Part of the Government’s proposals “to reduce the burdens on business” (i.e. the cost to the Government of running the Employment Tribunal system) is Early Conciliation (EC). This requires prospective claimants to contact Acas and be talked through the conciliation process before they can bring a Tribunal claim. When it is launched next year, there will be no obligation on the part of the prospective claimant or respondent then to agree to conciliation, but the hope is that enough will do so to reduce materially the number of Employment Tribunal claims brought.
Will it work? The Government’s Response to its consultation exercise on EC has now been published. Has the concept been given more careful consideration than is suggested by the numerous blatant proof-reading failures in the covering letter from Jo Swinson, Minister for Employment Relations and Consumer Affairs?
We have our concerns. The Response includes a template form to be completed by prospective claimants to request EC. Who are you, who was your employer, what did you do, when did the thing you intend to make a claim about take place? But not what do you intend to make a claim about? Since (paragraph 14 of the Response) the Government “accepts that the Acas conciliator will not be able to enter into, or facilitate agreement on, settlement discussions with a prospective respondent without being able to explain … what the prospective claimant considers the dispute to be about“, why would you not ask this at the very outset?
The Government believes that this is information which Acas will be able to obtain in its conversations with the claimant. This takes time and therefore money. Moreover, in the very next paragraph it recognises that “a consequence of this approach may be that a prospective claimant may include on any subsequent ET1 a head of claim that they had not previously mentioned to Acas and which was not therefore the subject of EC discussions with the prospective respondent“. This is all the more disconcerting because the Response fully and properly accepts at paragraph 33 the importance to the conciliation process of “better-informed individuals with more realistic expectations“.
The original pre-consultation thinking by the Government was that “it may be difficult for some prospective claimants to fully understand the nature and breadth of their dispute, and that to require them to provide such information on their request form might ultimately prevent them from being able to bring some elements of their dispute to the Employment Tribunal“. Clearly this is nonsense. All this means is that the point where those employees’ inability to particularise their claim becomes obvious falls only much further down the process and only after much more time and money has been spent by both the respondent and the Tribunal system itself. How much preferable it would be that such things were flushed out early on. The claimant will have to provide those details at some stage during the proceedings, after all.

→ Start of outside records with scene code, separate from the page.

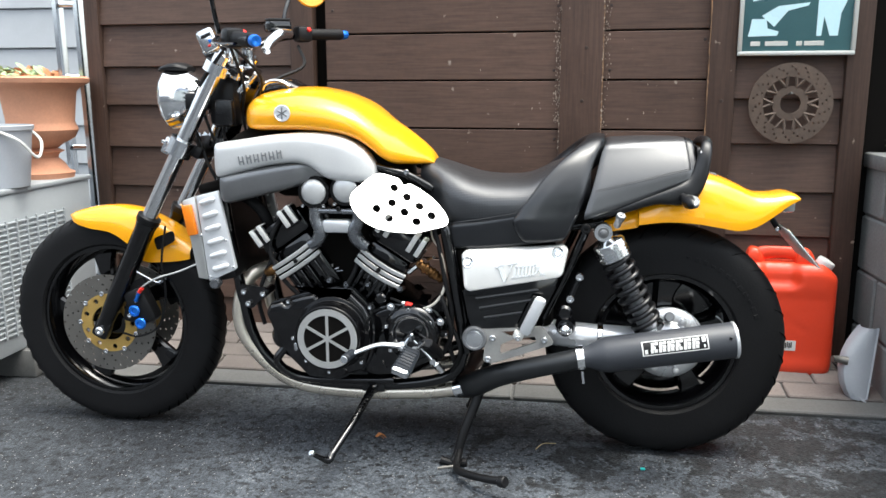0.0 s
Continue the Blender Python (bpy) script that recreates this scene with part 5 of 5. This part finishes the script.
# small bolts and the throttle linkage in the valley between the banks
for p, r in (((-0.022, -0.168, 0.482), 0.0065), ((0.035, -0.162, 0.482), 0.0055), ((-0.150, -0.160, 0.470), 0.0075), ((-0.070, -0.163, 0.490), 0.006), ((0.122, -0.168, 0.474), 0.0055)):
    part("boss", lathe([(r + 0.004, -0.03), (r + 0.003, 0), (0.0001, 0.001)], p, (0, -1, 0.2), 16), BLACK, engine)
    part("bolt", bolt(p, r, 0.008, (0, -1, 0.2)), CASTGREY, engine)
part("linkage", bar((-0.086, -0.135, 0.508), (-0.050, -0.135, 0.520), 0.010, 0.006), CASTGREY, engine)
part("linkage_arm", bar((-0.070, -0.138, 0.530), (-0.064, -0.138, 0.502), 0.008, 0.006), STEEL, engine)
part("linkage_rod", rod((-0.100, -0.135, 0.506), (-0.04, -0.135, 0.512), 0.003), CASTGREY, engine)
part("case_rib", tube([(0.048, -0.19, 0.41), (0.056, -0.196, 0.36), (0.046, -0.195, 0.30), (0.02, -0.19, 0.26)], 0.008, 10, 4), BLACK, engine)
part("sump", box((-0.02, 0, 0.215), (0.22, 0.22, 0.06), 0.02), BLACK, engine)
part("lower_case", loft([(-0.22, 0, 0.32, 0.25, 0.12), (-0.1, 0, 0.30, 0.20, 0.14), (0.1, 0, 0.30, 0.20, 0.14), (0.22, 0, 0.33, 0.25, 0.12)], 3.5, 24), BLACK, engine)
part("fan_ribs", box((0.236, -0.125, 0.40), (0.05, 0.04, 0.085), 0.004), BLACK, engine)
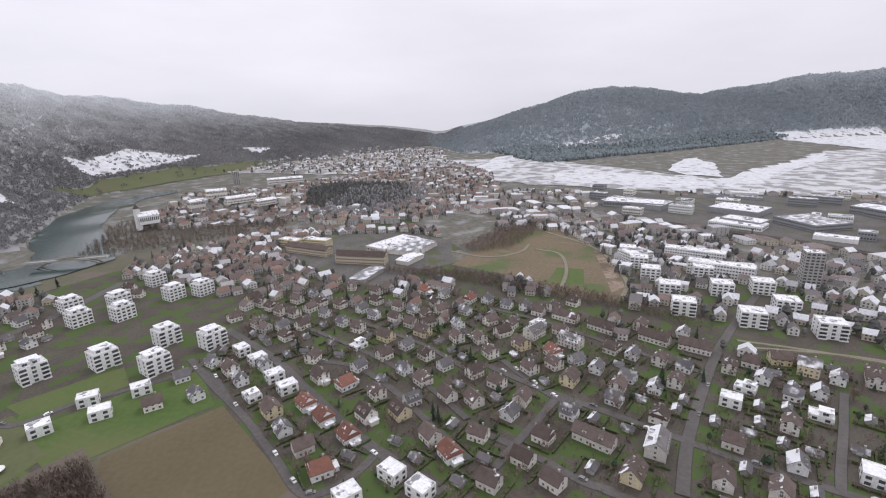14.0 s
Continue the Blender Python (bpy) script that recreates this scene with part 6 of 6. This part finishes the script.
block("garage_row", "row of flat garages beside the yellow houses", "garage", (-106.9, -184.1), (-111, -180.2), (-117.2, -191.9), 2.8, "concrete", "concrete", 0)
for q, h_, fl, lab in ((((778.4, -303.9), (728.8, -385.3), (823.7, -416.8)), 9, 1, "long railway works hall with snowy roof"), (((649.7, -430.4), (605.5, -459.4), (634.2, -478.9)), 8, 1, "works hall with a white snowy roof"), (((680.4, -641.8), (601.1, -676.2), (653.7, -744.9)), 10, 2, "works block with wide snowy roof"), (((404, -536.4), (359.8, -559.2), (398.4, -627.7)), 16, 5, "white office block with window bands"), (((503.6, -532.9), (480.8, -544.1), (520.8, -590.6)), 13, 4, "white square office block"), (((478.9, -256.8), (443.1, -303.5), (496.9, -327.3)), 12, 4, "courtyard apartment block with snowy roof"), (((430.3, -256.3), (395.1, -302.3), (428.7, -334)), 13, 4, "long white apartment block with snowy roof")):
    block("works_hall" if fl < 3 else "apartment_block", lab, "hall" if fl < 3 else "apartment building", *q, h_, "whitewall" if fl > 2 else "greyclad", "snowroof", fl, 4, max_w=45 if fl < 3 else 15)
for q, h_, wl_, rf_, fl, lab in (
    (((802.4, -302.3), (726.5, -374.8), (800.6, -445.3)), 8, "greyclad", "slushroof", 0, "broad works hall with snow-streaked roof bays"),
    (((717.9, -446.3), (659.7, -488.3), (723.3, -556.7)), 8, "greyclad", "snowroof", 0, "works hall under unbroken snow"),
    (((641.7, -503.4), (576.5, -512.5), (628.5, -565.6)), 9, "greyclad", "slushroof", 2, "grey glazed works building"),
    (((656.9, -611.7), (540.1, -629.4), (642.8, -774.4)), 12, "greyclad", "snowroof", 2, "large depot with a white snowy roof"),
    (((514.9, -613.9), (467.2, -657.3), (534.7, -758.1)), 13, "greyclad", "slushroof", 4, "grey multi-storey works office"),
    (((460.6, -582.9), (448.9, -593.6), (468.3, -620.4)), 26, "whitewall", "snowroof", 0, "narrow white works tower"),
    (((433.7, -629.4), (379.4, -637), (422, -712.2)), 10, "cream", "snowroof", 3, "cream office building with snowy roof"),
    (((637.8, -406.1), (588.1, -448.9), (617.4, -471.7)), 6, "whitewall", "snowroof", 1, "low white hall beside the tracks"),
    (((493.2, -527.5), (475.6, -543.3), (508.8, -583.7)), 11, "whitewall", "snowroof", 3, "small white station building"),
    (((497.7, -217.2), (475.2, -222.7), (504.9, -244.8)), 11, "whitewall", "slushroof", 4, "white apartment block beside the earth mound")):
    block("works_hall", lab, "hall" if fl < 3 else "building", *q, h_, wl_, rf_, fl, 3, max_w=60)
rh = random.Random(91)
made = 0
while made < 26:
    x, y = rh.uniform(320, 990), rh.uniform(-860, -280)
    L_, W_, t_ = rh.uniform(18, 46), rh.uniform(11, 22), radians(rh.choice((-42, 48)) + rh.uniform(-5, 5))
    if inside(x, y, HALLS) and free(x, y, L_ * 0.5) and dist_to_streets(x, y)[0] > L_ * 0.5:
        u, v = Vector((math.cos(t_), math.sin(t_))), Vector((-math.sin(t_), math.cos(t_)))
        p = Vector((x, y)) - u * L_ / 2 - v * W_ / 2
        fl = rh.choice((0, 0, 2, 3))
        block("works_hall", "flat-roofed works building with patchy snow beside the sidings", "hall", p, p + u * L_, p + u * L_ + v * W_, 5 + fl * 2.5, rh.choice(("greyclad", "plaster", "whitewall")), rh.choice(("snowroof", "slushroof", "wetroof")), fl, 2)
        made += 1
# old factory and old town landmarks
block("factory", "long ochre mill with a brown saddle roof", "factory", (510.4, 101), (494.4, 44.7), (528.4, 44), 11, "ochre", "tile", 3, gable=3.5, max_w=13)
block("factory", "ochre mill wing with a brown saddle roof", "factory", (570, 170.6), (539.5, 116.1), (567.8, 117.7), 9, "ochre", "tile", 3, gable=3.5, max_w=13)
block("factory_hall", "factory hall with a white snowy roof", "factory", (565.5, 68.7), (545.8, 45.4), (620, 28), 7, "plaster", "snowroof", 1, 3)
for k in range(5):
    p, q, e = [Vector(a).lerp(Vector(b), k / 5) for a, b in (((550.6, 42), (612.3, 14.4)), ((534.9, 5.7), (580, -18.1)), ((534.9, 5.7), (580, -18.1)))]
    e2 = Vector((534.9, 5.7)).lerp(Vector((580, -18.1)), (k + 0.92) / 5)
    block("factory_hall", "shed-roofed factory bay under streaky snow", "factory", p, q, e2, 6, "plaster", "slushroof", 0, group="shed-roofed factory bays", gable=2.0)
block("factory_hall", "low hall with a sloping white roof", "factory", (508.8, 29.4), (500, 16.2), (534.7, 8.8), 5, "plaster", "snowroof", 0, gable=1.5)
block("workshop", "grey workshop with glazed roof strips", "workshop", (454, 73), (447, 58.6), (490.6, 46.7), 4, "concrete", "slushroof", 0, 2, gable=1.2)
block("apartment_row", "beige flat-roofed housing row with snow", "apartment building", (597, 157.8), (582.7, 123.4), (612.4, 126.5), 9, "cream", "snowroof", 3, 3, max_w=14)
block("apartment_row", "beige stepped housing row with balconies", "apartment building", (595.6, 189.6), (580.7, 163.7), (622.1, 170.1), 10, "cream", "snowroof", 3, 2, max_w=14)
block("large_house", "large cream house with a tall orange roof", "house", (340.4, 406.6), (348.2, 393.9), (383.9, 422.7), 11, "cream", "redtile", 3, gable=6)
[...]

If this position remains, employers will therefore need to be more than ever careful that any settlement agreement reached through the conciliation process is not limited to the claims and allegations relayed to them via Acas, but to all claims whether formally intimated or not. If claimants are not obliged to provide full information about their claims, then the corollary must be that those claims will sometimes be disposed of by settlement without their getting any proper airing.